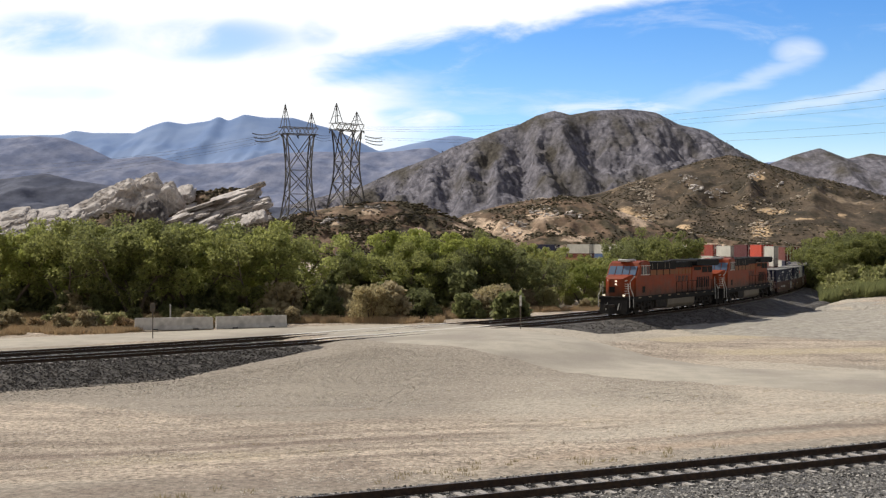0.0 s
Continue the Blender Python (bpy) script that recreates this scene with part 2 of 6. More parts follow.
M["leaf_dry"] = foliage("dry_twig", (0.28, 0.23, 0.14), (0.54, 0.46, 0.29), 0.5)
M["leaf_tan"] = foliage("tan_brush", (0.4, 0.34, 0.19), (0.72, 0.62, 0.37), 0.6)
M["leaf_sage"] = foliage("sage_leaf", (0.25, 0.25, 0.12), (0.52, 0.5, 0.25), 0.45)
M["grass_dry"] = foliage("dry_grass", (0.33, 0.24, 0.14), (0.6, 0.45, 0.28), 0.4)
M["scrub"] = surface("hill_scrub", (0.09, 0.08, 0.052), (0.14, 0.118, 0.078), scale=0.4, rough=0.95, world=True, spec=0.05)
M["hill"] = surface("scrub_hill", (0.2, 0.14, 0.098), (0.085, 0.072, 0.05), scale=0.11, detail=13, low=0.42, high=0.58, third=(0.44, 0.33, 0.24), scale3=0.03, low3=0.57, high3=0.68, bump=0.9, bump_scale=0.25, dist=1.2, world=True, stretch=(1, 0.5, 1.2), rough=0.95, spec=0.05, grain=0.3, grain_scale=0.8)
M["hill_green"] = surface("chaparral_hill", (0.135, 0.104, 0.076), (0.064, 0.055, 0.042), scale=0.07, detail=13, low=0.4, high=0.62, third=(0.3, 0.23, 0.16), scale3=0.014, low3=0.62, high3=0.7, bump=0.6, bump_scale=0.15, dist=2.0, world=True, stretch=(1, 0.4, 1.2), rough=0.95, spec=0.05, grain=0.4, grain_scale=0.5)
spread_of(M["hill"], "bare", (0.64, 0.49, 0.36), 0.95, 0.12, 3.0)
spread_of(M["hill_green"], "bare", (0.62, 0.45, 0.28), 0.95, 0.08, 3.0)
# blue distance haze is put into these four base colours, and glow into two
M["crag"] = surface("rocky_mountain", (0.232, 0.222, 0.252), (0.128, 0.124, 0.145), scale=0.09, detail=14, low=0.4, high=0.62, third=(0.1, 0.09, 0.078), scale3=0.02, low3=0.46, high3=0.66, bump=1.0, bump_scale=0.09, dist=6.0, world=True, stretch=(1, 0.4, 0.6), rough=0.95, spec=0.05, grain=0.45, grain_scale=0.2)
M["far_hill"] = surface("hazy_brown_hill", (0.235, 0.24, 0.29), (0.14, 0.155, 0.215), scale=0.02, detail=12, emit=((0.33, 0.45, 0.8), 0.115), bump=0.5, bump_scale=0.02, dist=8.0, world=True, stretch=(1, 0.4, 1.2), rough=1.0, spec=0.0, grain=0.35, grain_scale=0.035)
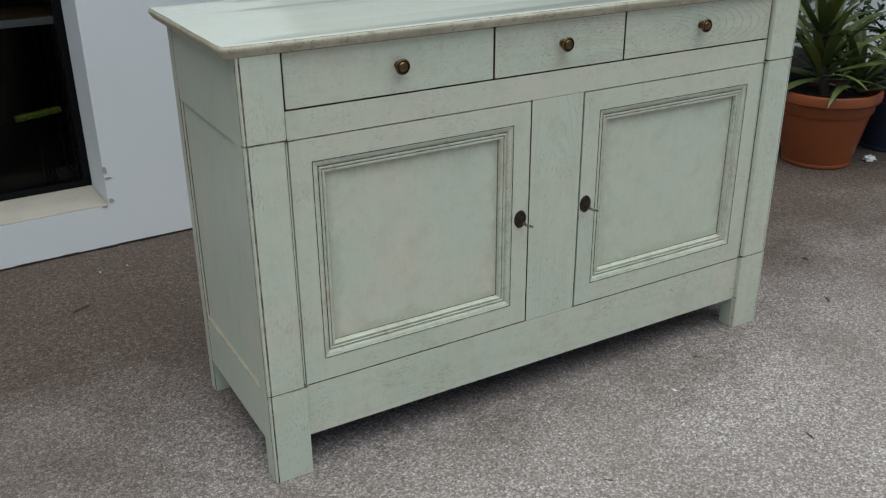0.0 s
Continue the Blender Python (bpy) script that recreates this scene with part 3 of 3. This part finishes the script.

Exercise goal
Using the listing above, return all lines where the word "recreates" occurs.

Solution to the problem
Continue the Blender Python (bpy) script that recreates this scene with part 2 of 6. More parts follow.
Continue the Blender Python (bpy) script that recreates this scene with part 3 of 3. This part finishes the script.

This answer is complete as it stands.